To determine which variables were most relevant in predicting dropout, statistical techniques were used (such as the chi-square test and mutual information), as well as predictive models (such as logistic regression and Random Forest).

The predictive models applied to the platform data demonstrated that it is possible to anticipate with high accuracy (around 90%) which teachers will interrupt a course. The most striking finding is that what matters is not the simple fact of passing or failing at the end, but the evolution of participation during the course: logins that become less frequent, activities left incomplete, interaction that decreases over time. These early signals explain dropout much better than the final grade. Moreover, the model distinguishes between those who truly drop out and those who are simply delayed, which avoids overestimating the problem.

The results of this thesis also offer a wide range of practical applications for ProFuturo:

  • Early warning systems. With precise predictive models, automatic alerts can be generated when a teacher shows signs of dropout, allowing timely intervention.
  • Personalized retention strategies. Knowing which teachers are at higher risk makes it easier to allocate resources such as specific tutoring, reminders, or reinforcement in key content.
  • Resource optimization. Predicting dropout helps concentrate efforts where they can have the most impact, instead of applying general measures to the entire population.
  • Improving the training experience. Knowing the factors that most influence dropout makes it possible to redesign courses to be more attractive and accessible.

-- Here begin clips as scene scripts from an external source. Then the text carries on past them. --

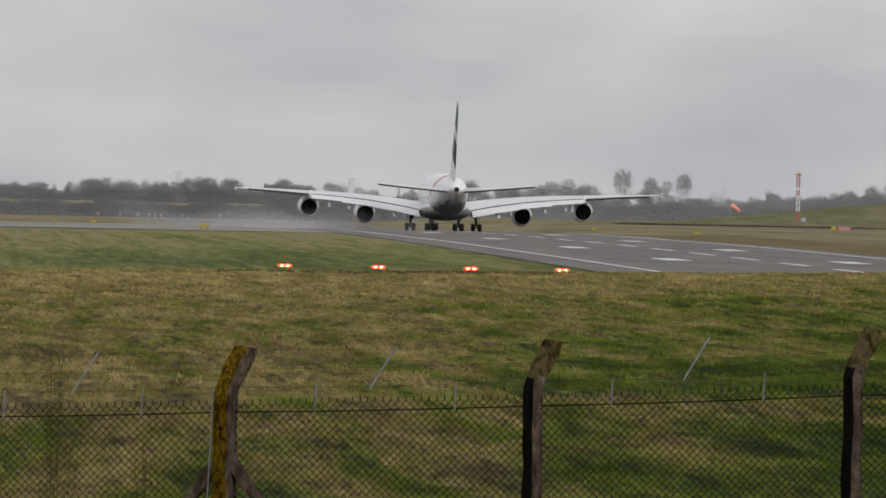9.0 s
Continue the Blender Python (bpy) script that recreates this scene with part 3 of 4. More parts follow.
def airliner():
    top = anchor("airliner", (102, 1047, 0))
    tagged(top, "large white four-engined double-deck airliner with red tail band", "airplane")
    rings = [oval(NOSE - st, hw, a, b) for st, hw, a, b in BODY]
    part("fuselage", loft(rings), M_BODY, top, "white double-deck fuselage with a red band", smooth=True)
    cone = lathe([(0.0, 0.5), (-0.5, 0.38), (-0.5, 0.26), (-0.1, 0.24), (-0.1, 0.02)], 20)
    bmesh.ops.transform(cone, verts=cone.verts, matrix=Matrix.Translation((0, NOSE - 71.25, 7.86)))
    part("exhaust_cone", cone, M_DARK, top, "dark tail exhaust outlet", smooth=True)
    fair = []
    for st, hw, a, b in ((17, 3.0, 3.6, 2.4), (20, 3.8, 4.8, 2.05), (25, 4.4, 5.6, 1.95), (33, 4.6, 5.7, 1.92), (40, 4.6, 5.6, 1.92), (44, 4.45, 5.3, 1.98), (47, 4.0, 4.9, 2.15), (49.5, 3.0, 4.4, 2.4), (51, 1.6, 3.8, 2.7)):
        fair.append(oval(NOSE - st, hw, a, b, 32))
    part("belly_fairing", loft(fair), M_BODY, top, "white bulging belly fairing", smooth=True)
    fin = []
    for z, le, te, th in ((9.4, 51.5, 66.3, 0.5), (10.6, 54.6, 66.8, 0.5), (13, 58.0, 67.9, 0.38), (18, 62.9, 69.9, 0.26), (22.5, 67.0, 71.5, 0.17), (24.1, 68.6, 72.0, 0.11)):
        ring = []
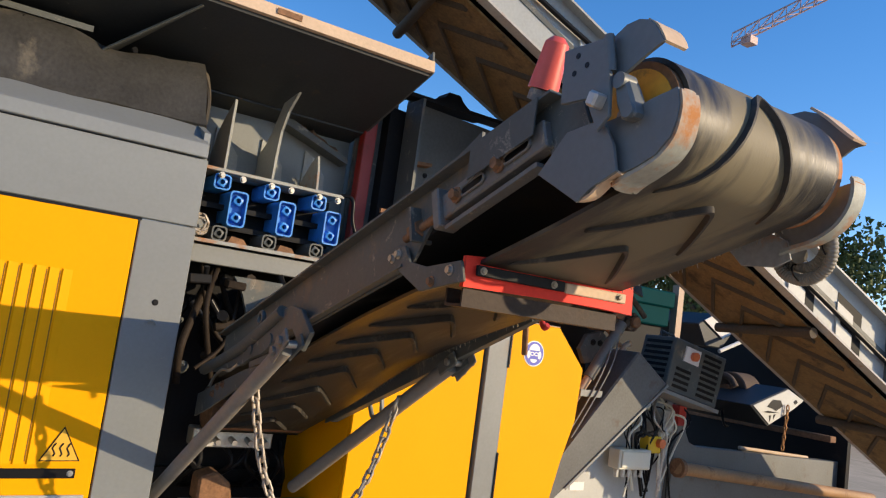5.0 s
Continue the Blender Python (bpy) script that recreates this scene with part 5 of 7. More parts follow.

The Union of Research and Social Action

These two undergraduate theses presented within the framework of the Telefónica ProFuturo UPSA Chair point in the same direction: data are not a collateral product of digital education, but a tool to improve it.

But beyond the specific results, the value of these works lies in what they represent: the union between university research and social action. The use of knowledge placed at the service of a greater objective: improving educational quality where it is most needed.